-- START --

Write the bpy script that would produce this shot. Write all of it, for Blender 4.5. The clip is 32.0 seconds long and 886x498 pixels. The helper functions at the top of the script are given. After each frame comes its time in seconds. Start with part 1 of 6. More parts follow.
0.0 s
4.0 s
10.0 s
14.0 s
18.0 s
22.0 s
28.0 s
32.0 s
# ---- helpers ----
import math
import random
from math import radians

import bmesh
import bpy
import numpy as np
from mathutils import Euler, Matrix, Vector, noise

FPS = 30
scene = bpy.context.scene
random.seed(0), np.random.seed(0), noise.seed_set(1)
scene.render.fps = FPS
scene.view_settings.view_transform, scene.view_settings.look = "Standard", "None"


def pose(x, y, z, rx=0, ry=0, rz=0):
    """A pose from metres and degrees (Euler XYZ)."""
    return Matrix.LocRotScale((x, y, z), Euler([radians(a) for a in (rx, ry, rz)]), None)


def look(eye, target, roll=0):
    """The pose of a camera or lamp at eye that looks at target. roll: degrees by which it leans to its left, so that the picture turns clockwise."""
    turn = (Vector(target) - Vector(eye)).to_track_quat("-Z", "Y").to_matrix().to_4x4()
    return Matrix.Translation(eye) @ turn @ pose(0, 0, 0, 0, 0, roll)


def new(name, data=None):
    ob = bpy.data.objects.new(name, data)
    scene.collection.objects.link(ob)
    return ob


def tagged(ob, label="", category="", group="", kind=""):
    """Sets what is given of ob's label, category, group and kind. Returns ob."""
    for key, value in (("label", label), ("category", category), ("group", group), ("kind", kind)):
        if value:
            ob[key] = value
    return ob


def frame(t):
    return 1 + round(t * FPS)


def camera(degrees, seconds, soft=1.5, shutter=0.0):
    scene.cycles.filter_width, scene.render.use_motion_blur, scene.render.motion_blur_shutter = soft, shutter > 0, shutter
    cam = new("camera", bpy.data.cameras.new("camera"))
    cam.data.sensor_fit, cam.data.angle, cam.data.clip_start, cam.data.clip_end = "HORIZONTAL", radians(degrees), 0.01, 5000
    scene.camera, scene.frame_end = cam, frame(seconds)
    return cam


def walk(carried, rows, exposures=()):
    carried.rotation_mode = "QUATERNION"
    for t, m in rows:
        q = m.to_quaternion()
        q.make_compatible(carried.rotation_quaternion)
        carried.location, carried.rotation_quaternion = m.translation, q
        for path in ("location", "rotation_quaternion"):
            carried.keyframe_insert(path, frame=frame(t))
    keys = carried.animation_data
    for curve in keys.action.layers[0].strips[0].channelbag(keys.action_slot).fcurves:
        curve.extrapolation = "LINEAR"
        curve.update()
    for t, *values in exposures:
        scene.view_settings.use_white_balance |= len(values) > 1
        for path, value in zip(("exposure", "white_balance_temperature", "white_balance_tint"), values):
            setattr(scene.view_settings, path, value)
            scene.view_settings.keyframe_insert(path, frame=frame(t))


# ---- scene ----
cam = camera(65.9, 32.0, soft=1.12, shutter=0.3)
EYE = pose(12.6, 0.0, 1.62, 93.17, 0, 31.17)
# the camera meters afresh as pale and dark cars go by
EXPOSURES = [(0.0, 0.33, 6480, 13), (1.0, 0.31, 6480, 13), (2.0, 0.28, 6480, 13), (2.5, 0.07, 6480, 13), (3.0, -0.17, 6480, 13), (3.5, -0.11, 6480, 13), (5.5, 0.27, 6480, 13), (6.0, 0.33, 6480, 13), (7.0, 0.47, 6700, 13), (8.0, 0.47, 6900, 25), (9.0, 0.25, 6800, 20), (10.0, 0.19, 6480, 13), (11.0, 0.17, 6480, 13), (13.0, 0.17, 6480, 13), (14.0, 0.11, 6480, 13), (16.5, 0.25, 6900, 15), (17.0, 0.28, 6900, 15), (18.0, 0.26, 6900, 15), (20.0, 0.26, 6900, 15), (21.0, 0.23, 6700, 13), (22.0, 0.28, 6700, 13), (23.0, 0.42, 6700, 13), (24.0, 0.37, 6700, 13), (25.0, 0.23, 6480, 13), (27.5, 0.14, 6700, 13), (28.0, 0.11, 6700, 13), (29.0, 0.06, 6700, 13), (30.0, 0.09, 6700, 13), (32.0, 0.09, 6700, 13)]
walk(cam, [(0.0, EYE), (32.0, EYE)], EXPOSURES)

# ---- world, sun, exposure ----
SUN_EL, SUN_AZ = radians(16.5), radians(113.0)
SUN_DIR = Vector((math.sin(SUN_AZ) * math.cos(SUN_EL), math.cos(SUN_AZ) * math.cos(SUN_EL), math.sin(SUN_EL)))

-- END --

Set exercise:
Reproduce the listing above verbatim, from first line to last.

Output of the exercise:
Write the bpy script that would produce this shot. Write all of it, for Blender 4.5. The clip is 32.0 seconds long and 886x498 pixels. The helper functions at the top of the script are given. After each frame comes its time in seconds. Start with part 1 of 6. More parts follow.
0.0 s
4.0 s
10.0 s
14.0 s
18.0 s
22.0 s
28.0 s
32.0 s
# ---- helpers ----
import math
import random
from math import radians

import bmesh
import bpy
import numpy as np
from mathutils import Euler, Matrix, Vector, noise

FPS = 30
scene = bpy.context.scene
random.seed(0), np.random.seed(0), noise.seed_set(1)
scene.render.fps = FPS
scene.view_settings.view_transform, scene.view_settings.look = "Standard", "None"


def pose(x, y, z, rx=0, ry=0, rz=0):
    """A pose from metres and degrees (Euler XYZ)."""
    return Matrix.LocRotScale((x, y, z), Euler([radians(a) for a in (rx, ry, rz)]), None)


def look(eye, target, roll=0):
    """The pose of a camera or lamp at eye that looks at target. roll: degrees by which it leans to its left, so that the picture turns clockwise."""
    turn = (Vector(target) - Vector(eye)).to_track_quat("-Z", "Y").to_matrix().to_4x4()
    return Matrix.Translation(eye) @ turn @ pose(0, 0, 0, 0, 0, roll)


def new(name, data=None):
    ob = bpy.data.objects.new(name, data)
    scene.collection.objects.link(ob)
    return ob


def tagged(ob, label="", category="", group="", kind=""):
    """Sets what is given of ob's label, category, group and kind. Returns ob."""
    for key, value in (("label", label), ("category", category), ("group", group), ("kind", kind)):
        if value:
            ob[key] = value
    return ob


def frame(t):
    return 1 + round(t * FPS)


def camera(degrees, seconds, soft=1.5, shutter=0.0):
    scene.cycles.filter_width, scene.render.use_motion_blur, scene.render.motion_blur_shutter = soft, shutter > 0, shutter
    cam = new("camera", bpy.data.cameras.new("camera"))
    cam.data.sensor_fit, cam.data.angle, cam.data.clip_start, cam.data.clip_end = "HORIZONTAL", radians(degrees), 0.01, 5000
    scene.camera, scene.frame_end = cam, frame(seconds)
    return cam


def walk(carried, rows, exposures=()):
    carried.rotation_mode = "QUATERNION"
    for t, m in rows:
        q = m.to_quaternion()
        q.make_compatible(carried.rotation_quaternion)
        carried.location, carried.rotation_quaternion = m.translation, q
        for path in ("location", "rotation_quaternion"):
            carried.keyframe_insert(path, frame=frame(t))
    keys = carried.animation_data
    for curve in keys.action.layers[0].strips[0].channelbag(keys.action_slot).fcurves:
        curve.extrapolation = "LINEAR"
        curve.update()
    for t, *values in exposures:
        scene.view_settings.use_white_balance |= len(values) > 1
        for path, value in zip(("exposure", "white_balance_temperature", "white_balance_tint"), values):
            setattr(scene.view_settings, path, value)
            scene.view_settings.keyframe_insert(path, frame=frame(t))


# ---- scene ----
cam = camera(65.9, 32.0, soft=1.12, shutter=0.3)
EYE = pose(12.6, 0.0, 1.62, 93.17, 0, 31.17)
# the camera meters afresh as pale and dark cars go by
EXPOSURES = [(0.0, 0.33, 6480, 13), (1.0, 0.31, 6480, 13), (2.0, 0.28, 6480, 13), (2.5, 0.07, 6480, 13), (3.0, -0.17, 6480, 13), (3.5, -0.11, 6480, 13), (5.5, 0.27, 6480, 13), (6.0, 0.33, 6480, 13), (7.0, 0.47, 6700, 13), (8.0, 0.47, 6900, 25), (9.0, 0.25, 6800, 20), (10.0, 0.19, 6480, 13), (11.0, 0.17, 6480, 13), (13.0, 0.17, 6480, 13), (14.0, 0.11, 6480, 13), (16.5, 0.25, 6900, 15), (17.0, 0.28, 6900, 15), (18.0, 0.26, 6900, 15), (20.0, 0.26, 6900, 15), (21.0, 0.23, 6700, 13), (22.0, 0.28, 6700, 13), (23.0, 0.42, 6700, 13), (24.0, 0.37, 6700, 13), (25.0, 0.23, 6480, 13), (27.5, 0.14, 6700, 13), (28.0, 0.11, 6700, 13), (29.0, 0.06, 6700, 13), (30.0, 0.09, 6700, 13), (32.0, 0.09, 6700, 13)]
walk(cam, [(0.0, EYE), (32.0, EYE)], EXPOSURES)

# ---- world, sun, exposure ----
SUN_EL, SUN_AZ = radians(16.5), radians(113.0)
SUN_DIR = Vector((math.sin(SUN_AZ) * math.cos(SUN_EL), math.cos(SUN_AZ) * math.cos(SUN_EL), math.sin(SUN_EL)))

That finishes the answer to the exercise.